The financially-troubled state-owned pharmaceutical company, which has remained closed for almost three years now, has recently received Rs 50 million from the Ministry of Finance. [break]Of this amount, Rs 20 million will go for covering administrative and salary expenses. The remaining Rs 30 million will be used in renovation works at the production facility.



The retrofitting work includes installation of heating ventilation air control unit to comply with the standard set by the government for pharmaceutical companies. This also includes upgradation of clean room and water treatment plant to ensure the manufacturing environment and products are free of bacteria, viruses and other pathogens.

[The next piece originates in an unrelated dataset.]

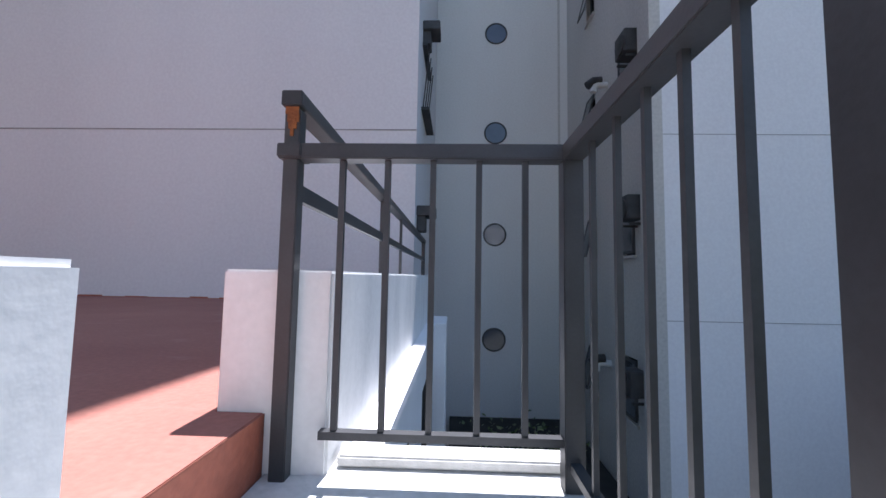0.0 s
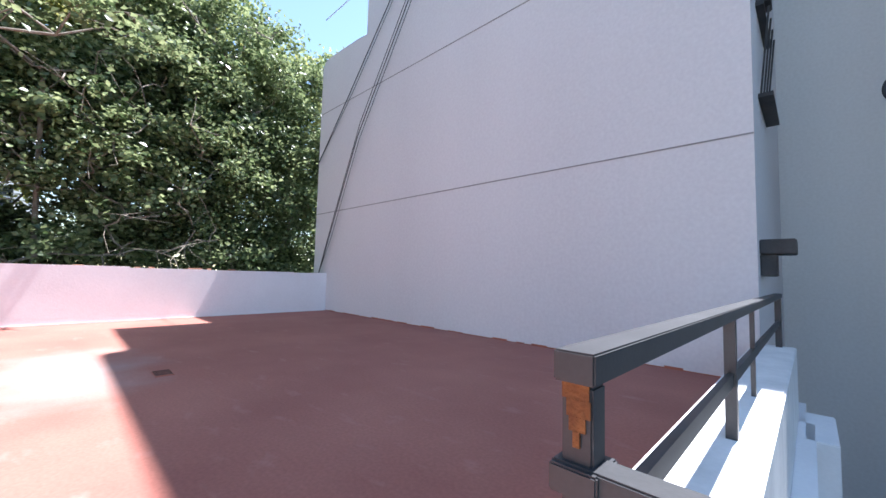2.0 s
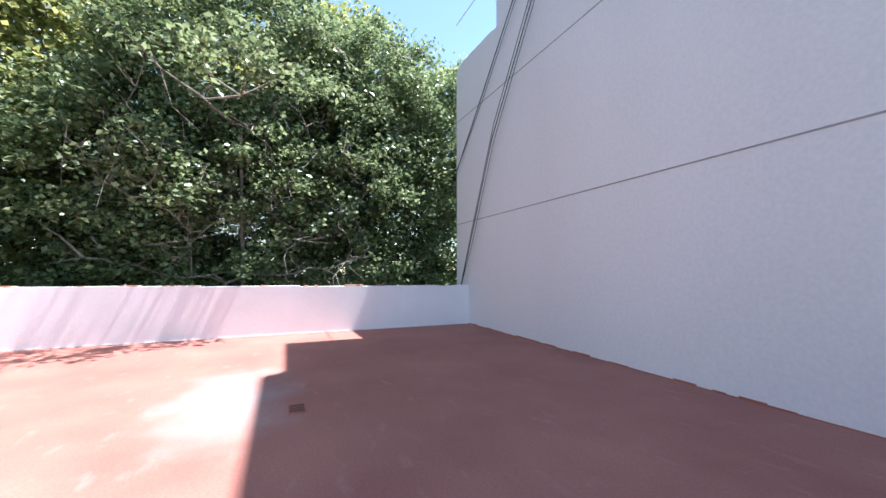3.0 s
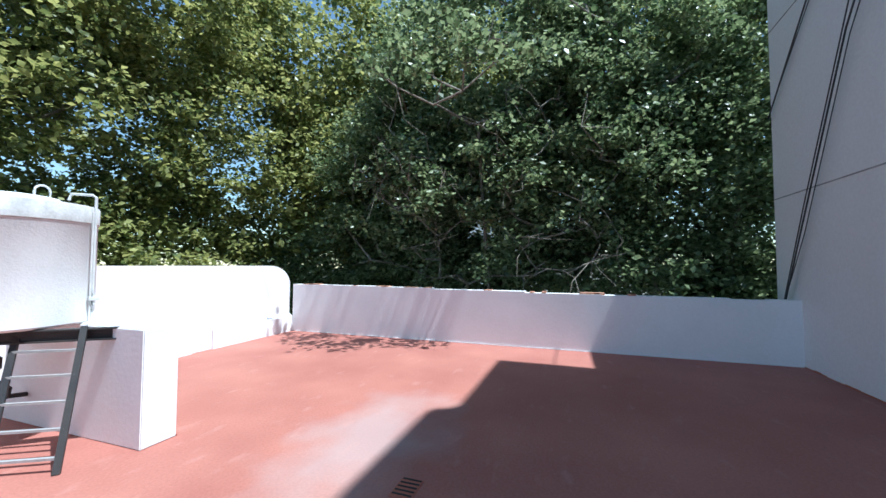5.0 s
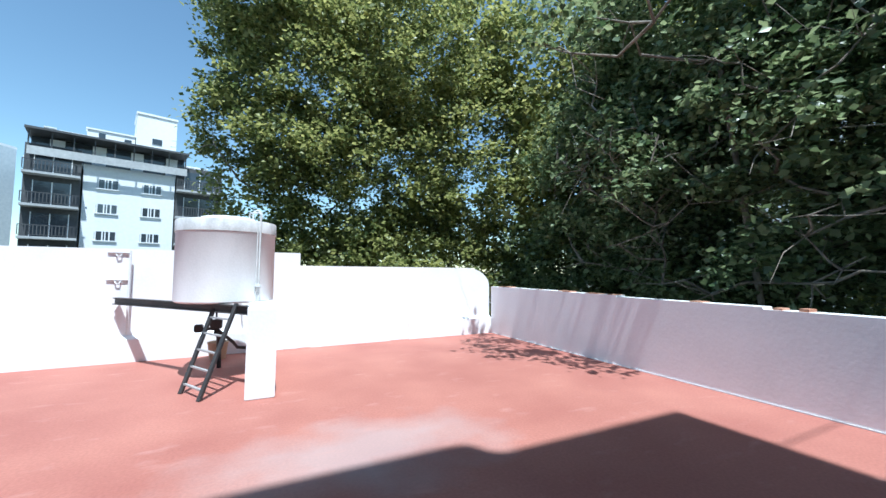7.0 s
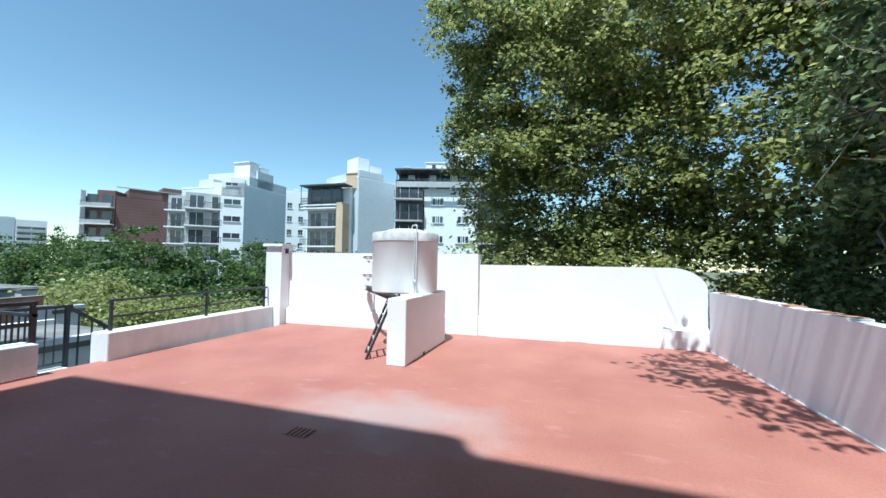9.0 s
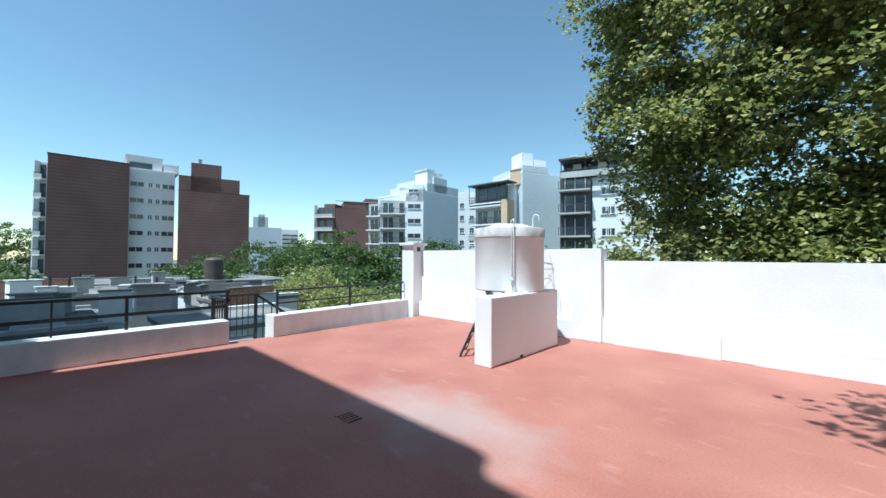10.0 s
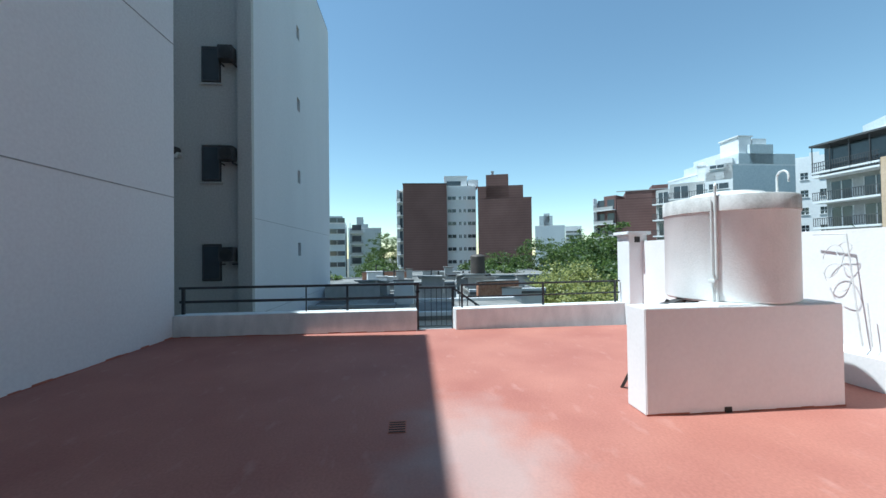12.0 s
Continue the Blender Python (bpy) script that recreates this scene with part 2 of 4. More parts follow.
# ---- terrace ----
GZ = -6.5
X0, X1, YN = -8.42, 0.485, 6.28
setting("floor", boxes(((X0 - 0.2, -3.4, -0.25), (X1, YN, 0)), ((X1, 0.955, -0.25), (0.625, 1.72, 0))), FLOOR, "red painted roof terrace floor with pale worn patches")
setting("threshold", boxes(((0.625, 0.955, -0.19), (0.632, 1.72, -0.002))), RED_EDGE, "red painted riser at the top of the stair")

# party wall with a stepped roofline: x, z outline
prof = [(-9.15, GZ), (0.54, GZ), (0.54, 11.28), (-4.5, 11.2), (-4.65, 11.1), (-4.75, 10.7), (-4.85, 10.55), (-6.95, 10.48), (-6.95, 7.05), (-7.3, 7.1), (-8.2, 7.14), (-8.8, 7.16), (-9.05, 7.1), (-9.15, 6.95)]
wall_n = setting("wall_north", prism(bmesh.new(), prof, YN, 11.0), PLASTER, "tall pale lilac-grey painted party wall with a stepped roofline")
for k, z in enumerate((2.64, 5.55, 8.45)):
    bmj = boxes(((-9.15, YN - 0.006, z - 0.006), (0.54, YN + 0.01, z + 0.012)))
    part("joint", bmj, LINE, wall_n, "dark horizontal movement joint")

# tree-side parapet with an uneven top
bm = bmesh.new()
y, k = -3.15, 0
rnd = random.Random(5)
while y < YN:
    y2 = min(YN, y + rnd.uniform(0.5, 1.4))
    z = 1.065 - 0.085 * (y + 3.1) / 9.4 + rnd.uniform(-0.012, 0.012)
    box(bm, (X0 - 0.2, y, -0.3), (X0, y2, z))
    y = y2
wall_w = setting("wall_west", bm, WHITE, "low white painted parapet with an uneven top edge")
bm = bmesh.new()
for k in range(16):
    y = rnd.uniform(-2.9, 6.0)
    zt = 1.065 - 0.085 * (y + 3.1) / 9.4
    box(bm, (X0 - 0.19, y, zt - 0.01), (X0 - 0.02, y + rnd.uniform(0.08, 0.3), zt + rnd.uniform(0.012, 0.03)))
part("coping_tile", bm, CLAY, wall_w, "broken clay coping tiles")
setting("skirting", boxes(((X0, -3.1, 0), (X0 + 0.010, YN, 0.014))), WHITE_WORN, "paint-smeared foot of the parapet", 0.002)

# tank-side wall, slightly out of square
MS, WS = facing((0.60, -2.93), (-8.44, -3.16))
out = [(0, -0.3), (WS, -0.3), (WS, 1.07)]
for i in range(1, 11):
    a = i / 10 * math.pi / 2
    out.append((WS - 0.62 * (1 - math.cos(a)) - 0.0, 1.07 + 0.43 * math.sin(a)))
out += [(4.78, 1.50), (4.78, 1.725), (0, 1.725)]
bm = prism(bmesh.new(), out, 0.10, 0.30)
wall_s = setting("wall_south", bm, WHITE, "white painted terrace wall with a rounded end and a sloped base ledge")
wall_s.matrix_basis = MS


def plinth(xa, xb):
    b = bmesh.new()
    pr = [(0.0, 0.0), (0.0, 0.34), (0.10, 0.40), (0.10, 0.0)]
    va = [b.verts.new((xa, p[0], p[1])) for p in pr]
    vb = [b.verts.new((xb, p[0], p[1])) for p in pr]
    b.faces.new(va)
    b.faces.new(vb[::-1])
    for i in range(4):
        b.faces.new((va[i], vb[i], vb[(i + 1) % 4], va[(i + 1) % 4]))
    bmesh.ops.recalc_face_normals(b, faces=b.faces)
    return b


for xa, xb in ((0.02, 4.2), (5.0, 6.55), (6.95, WS)):
    part("base_ledge", plinth(xa, xb), WHITE, wall_s, "white sloped base ledge")
part("pilaster", boxes(((4.2, -0.02, 0), (4.78, 0.10, 1.728))), WHITE, wall_s, bevel=0.006)
part("pilaster", boxes(((4.78, 0.02, 0), (5.0, 0.10, 0.42))), WHITE, wall_s, bevel=0.006)
part("pilaster", boxes(((6.55, 0.03, 0), (6.95, 0.10, 0.42))), WHITE, wall_s, bevel=0.006)

pil = thing("gate_pillar", "square white painted masonry pillar with a flat cap", "pillar")
part("shaft", boxes(((0.60, -3.14, -0.3), (1.06, -2.74, 1.86))), WHITE, pil, bevel=0.008)
part("cap", boxes(((0.54, -3.20, 1.86), (1.12, -2.68, 1.93))), WHITE, pil, bevel=0.01)
part("vent", boxes(((0.594, -2.98, 1.70), (0.60, -2.86, 1.82))), DARKBOX, pil, "small dark vent opening")

# wavy edge of the red paint along the wall feet
rnd = random.Random(9)
bm, x = bmesh.new(), X0
while x < X1:
    x2 = min(X1, x + rnd.uniform(0.12, 0.4))
    box(bm, (x, YN - 0.004, 0.0), (x2, YN, rnd.uniform(0.008, 0.03)))
    x = x2
setting("paint_edge", bm, RED_EDGE, "uneven red paint edge along the party wall foot")
bm, y = bmesh.new(), 1.74
while y < YN:
    y2 = min(YN - 0.01, y + rnd.uniform(0.12, 0.4))
    box(bm, (X1 - 0.004, y, 0.0), (X1, y2, rnd.uniform(0.006, 0.022)))
    y = y2 if y2 < YN - 0.011 else YN
setting("paint_edge", bm, RED_EDGE, "uneven red paint edge along the parapet foot")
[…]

“To complete these tasks, we are soon inviting interested parties to the bidding. If things go according to our plan, we will publish a tender notice within the next 10 days,” Nabin Kumar Jha, general manager of Nepal Drugs, told Republica.

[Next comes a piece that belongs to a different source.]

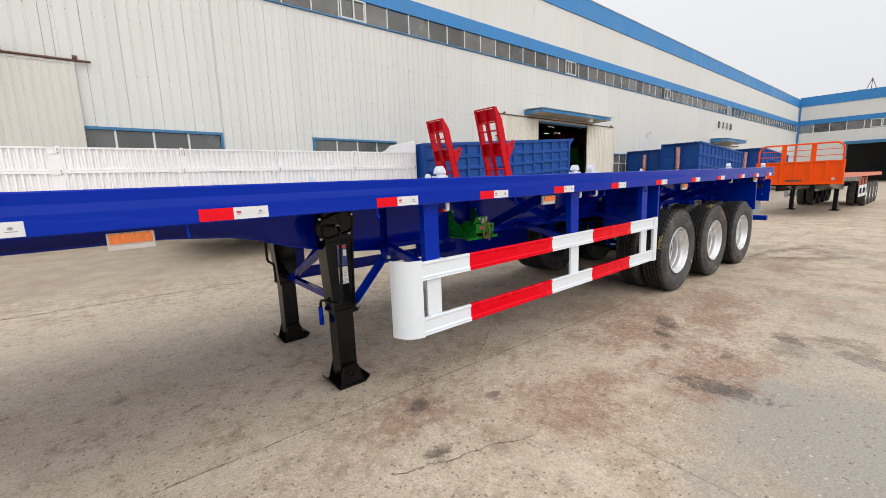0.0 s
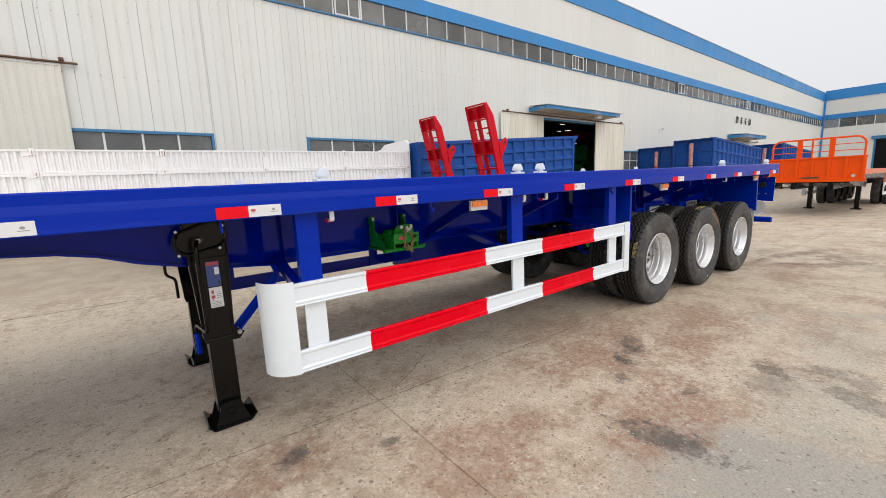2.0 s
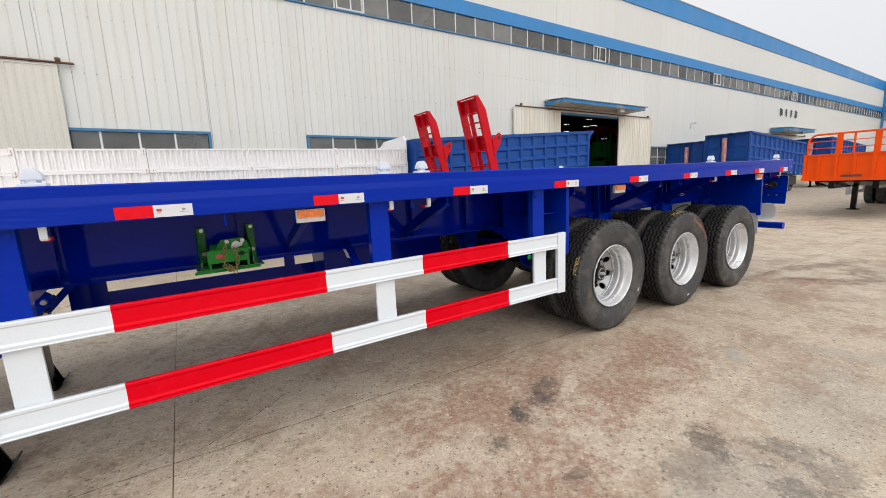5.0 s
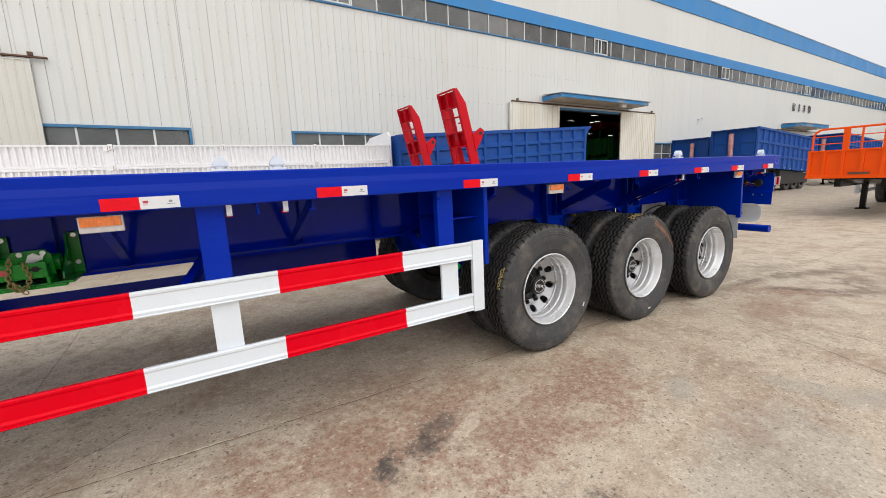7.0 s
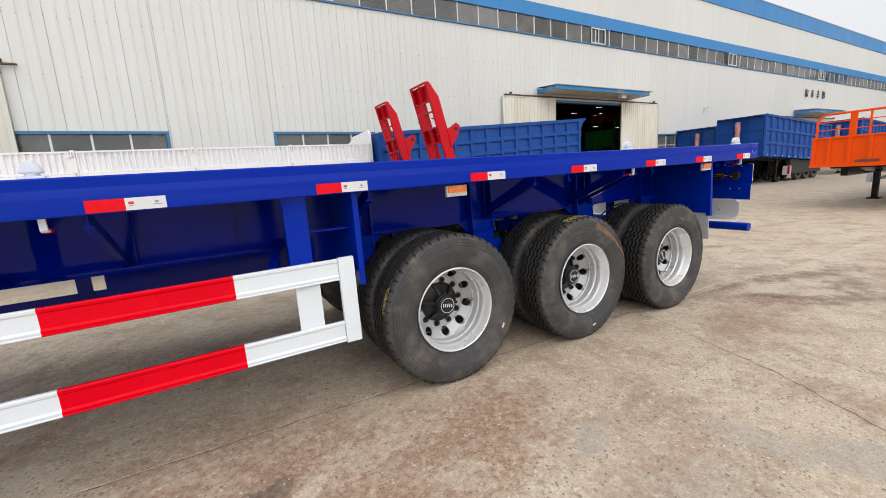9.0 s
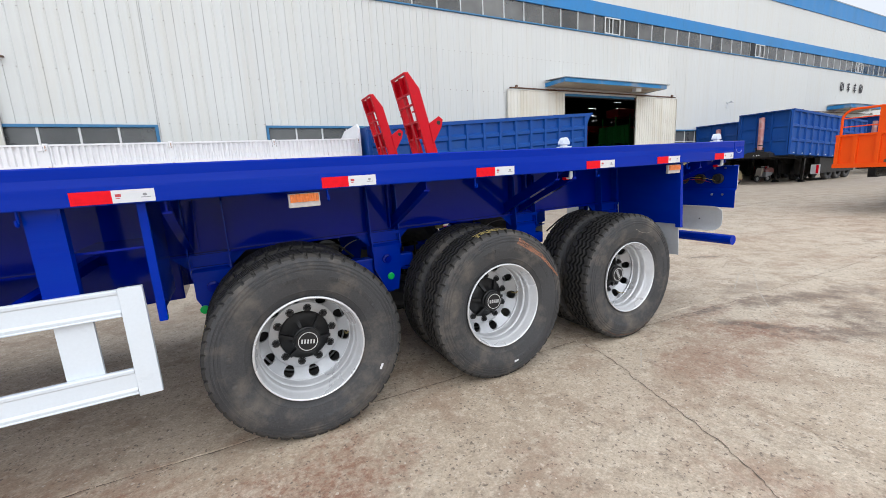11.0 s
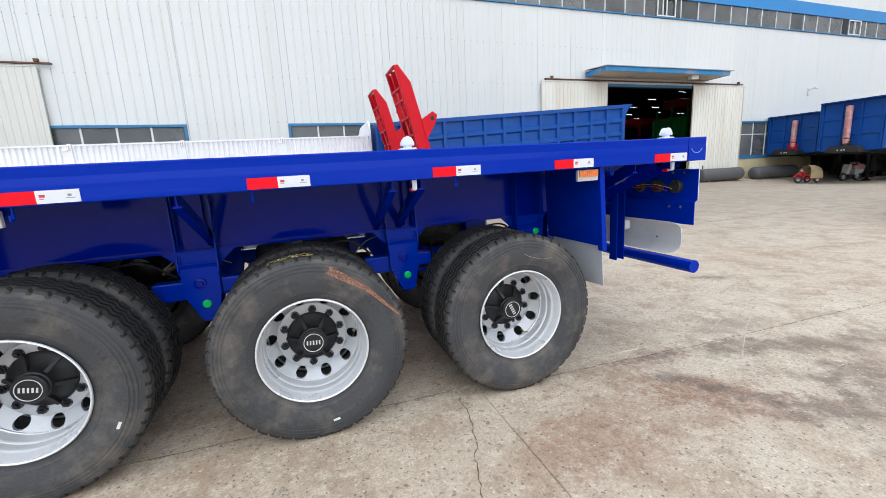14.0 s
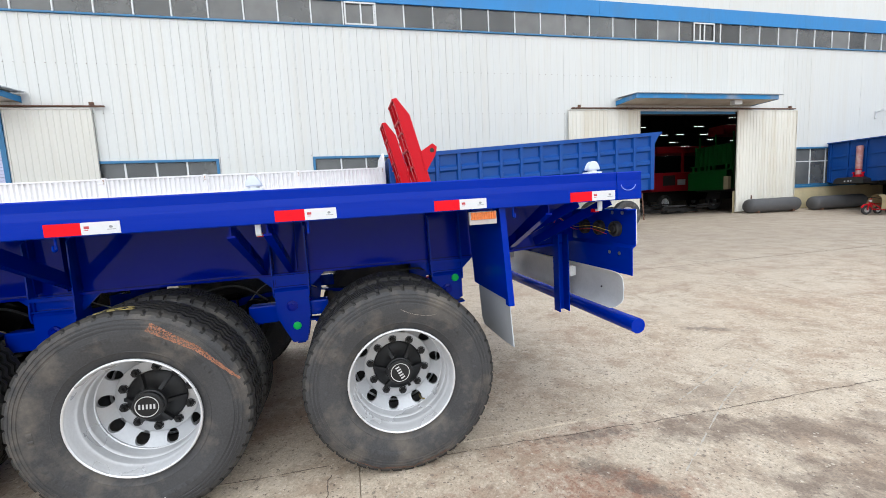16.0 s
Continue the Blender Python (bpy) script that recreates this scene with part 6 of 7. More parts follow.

Once these tasks are complete, the company will be able to produce Jeevan Jal, an oral rehydration solution, and 10 different types of tablets, names of which have not been finalized yet.



But to manufacture these products the company will need an additional Rs 10 million. “The amount is needed to purchase raw material required to manufacture these products,” Jha said, adding, “The revenue generated from operation of the factory will be sufficient to cover administrative and salary expenses of at least four months per year.”



Nepal Drugs was shut down after the Department of Drugs Administration refused to renew its operating license, saying that its production standard did not comply with minimum manufacturing standard set by the drugs regulator.



Since then the government has been providing a sum of around Rs 4.2 million per month to cover salary expenses of 279 staff at the company. The government has been trying to reduce this liability by introducing voluntary retirement scheme but the company has demanded Rs 579.1 million to lay off staff, which the finance ministry has said is an “exorbitant amount”.